The last time we saw the Bears on an NFL field they were an 8-8 football team.
Are these guys better?
Last season, the Bears began with Jay Cutler at quarterback and Josh McCown coming off an ugly preseason.
Although Cutler figures to be better this year, there is absolutely nothing to suggest Jimmy Clausen can play the way McCown did last year if he’s called on. Of course, there was nothing to suggest McCown could do it last year, either. David Fales is probably the biggest surprise on the roster and not a factor.
We’ll call quarterback marginally better because of Cutler.
Running back is weaker than it was last year. Matt Forte is one of the best in the league, and although he’s getting to a dangerous age at the position, he’s shown no signs of slowing down.
The problem is Michael Bush looked like a strong No. 2 going into last season, and this year we saw nothing in the preseason to suggest Shaun Draughn, Ka’Deem Carey or Senorice Perry can back Forte.
After all the hand-wringing and gnashing of teeth, wide receiver is slightly improved. Josh Morgan and Santonio Holmes are better options at No. 3 and No. 4 than Earl Bennett and Joe Anderson were last year.
Tight end is probably a draw. Is Matt Mulligan better than Steve Maneri?

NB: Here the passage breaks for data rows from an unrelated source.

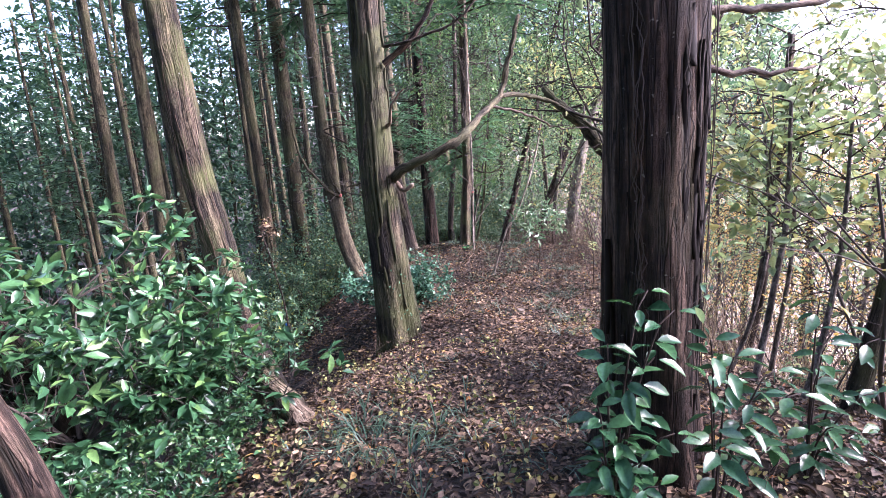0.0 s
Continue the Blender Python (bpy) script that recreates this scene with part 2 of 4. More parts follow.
BARK_OLIVE = bark("bark_olive", (0.045, 0.04, 0.024), (0.12, 0.105, 0.065), (0.2, 0.178, 0.115), moss=(0.09, 0.098, 0.04), moss_amount=0.55, stretch=0.12, scale=22, bump=0.55, cracks=0.45, stains=0.5)
BARK_FURROW = bark("bark_furrowed", (0.05, 0.04, 0.036), (0.15, 0.122, 0.105), (0.28, 0.24, 0.215), moss_amount=0.25, stretch=0.12, scale=20, bump=0.7, cracks=0.8, stains=0.4)
BARK_PALE = bark("bark_pale", (0.12, 0.11, 0.085), (0.26, 0.24, 0.195), (0.43, 0.4, 0.34), moss_amount=0.25, stretch=0.4, scale=12, bump=0.3, cracks=0.25, stains=0.45)
BARK_TWIG = bark("bark_twig", (0.02, 0.015, 0.011), (0.075, 0.058, 0.044), (0.17, 0.135, 0.1), moss_amount=0.15, stretch=0.3, scale=30, bump=0.3, cracks=0.5, stains=0.4)
BARK_DAMP = bark("bark_damp", (0.006, 0.005, 0.004), (0.016, 0.015, 0.01), (0.032, 0.03, 0.02), moss=(0.02, 0.03, 0.008), moss_amount=0.7, stretch=0.9, scale=18, bump=0.8)
DEADWOOD = bark("dead_wood", (0.1, 0.075, 0.05), (0.22, 0.165, 0.12), (0.36, 0.29, 0.22), moss_amount=0.1, stretch=0.2, scale=30, bump=0.3, cracks=0.4, stains=0.3)
LEAF_EVERGREEN = foliage("leaf_evergreen", [(0, (0.018, 0.066, 0.03)), (0.45, (0.032, 0.104, 0.042)), (0.8, (0.052, 0.145, 0.052)), (1, (0.11, 0.21, 0.06))], 0.36, 0.2, 0.22)
LEAF_BLUISH = foliage("leaf_bluish", [(0, (0.035, 0.12, 0.075)), (0.6, (0.06, 0.18, 0.105)), (1, (0.11, 0.25, 0.13))], 0.42, 0.2, 0.15)
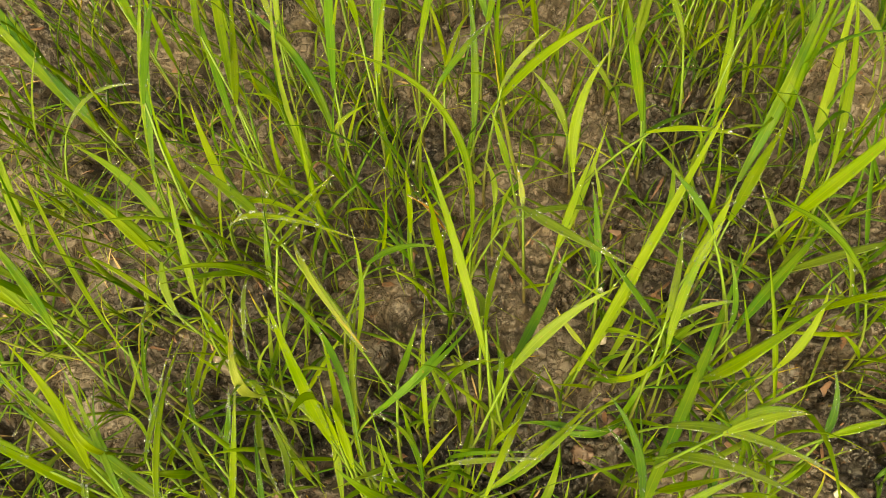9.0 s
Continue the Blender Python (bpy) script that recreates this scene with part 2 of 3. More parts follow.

The offensive line is weaker. In 2013, Eben Britton, Jonathan Scott and James Brown were all known quantities behind the same starting five as we see this year. But while Brian de la Puente may or may not be an upgrade over Brown, Michael Ola and Charles Leno Jr. are raw and unproven.
The defensive line is better, but it may not be anywhere near as improved as many are assuming.
At similar stages in their careers, we have no idea whether Jared Allen has more left in the tank than Julius Peppers until he shows us.
Stephen Paea is right where he was last year, and just how healthy will Jeremiah Ratliff be in Henry Melton’s spot? Remember, Melton was coming off a Pro Bowl season. Ratliff should be more productive than Landon Cohen.
Lamarr Houston is a definite upgrade, but Willie Young’s career numbers are a hair below Corey Wootton’s. We’ll see whether Ego Ferguson and Will Sutton can play.
Linebacker is weaker. There was cause for optimism last year with Lance Briggs, D.J. Williams and James Anderson starting and exciting rookies Jonathan Bostic and Khaseem Greene behind them.
Briggs and Williams appeared a step slower in the preseason, and Shea McClellin looks out of place and unsure of himself in Anderson’s spot. Bostic and Greene are not as exciting a year later.
The secondary is a draw. Going into 2013 there was hope for Major Wright and Chris Conte at the safety spots. This year we don’t know who the safeties are and Charles Tillman, while admittedly notorious for poor preseasons, had another bad one.
Special teams were a major strength going into 2013 and are a major concern today. The regression there is the biggest change in any unit on the team.
Finally, according to research by Philly.com, the Bears were the 29th oldest team in the NFL to begin 2013, and they are 30th this year.
Are these guys better than they were at the end of 2013?
Somehow this doesn’t feel quite as good as it did in March when they were signing all those veteran free agents.
Obviously Cutler, Forte, Brandon Marshall and Alshon Jeffery have to stay healthy. The loss of any one of those players for a prolonged period could handcuff the offense.
This team is not any deeper than last year, so general health everywhere is a must.
There are 17 players drafted or signed as undrafted rookie free agents last year and this year. A number of them must become core special teamers.
And the defensive line must take a quantum leap forward for this group to be better than 8-8.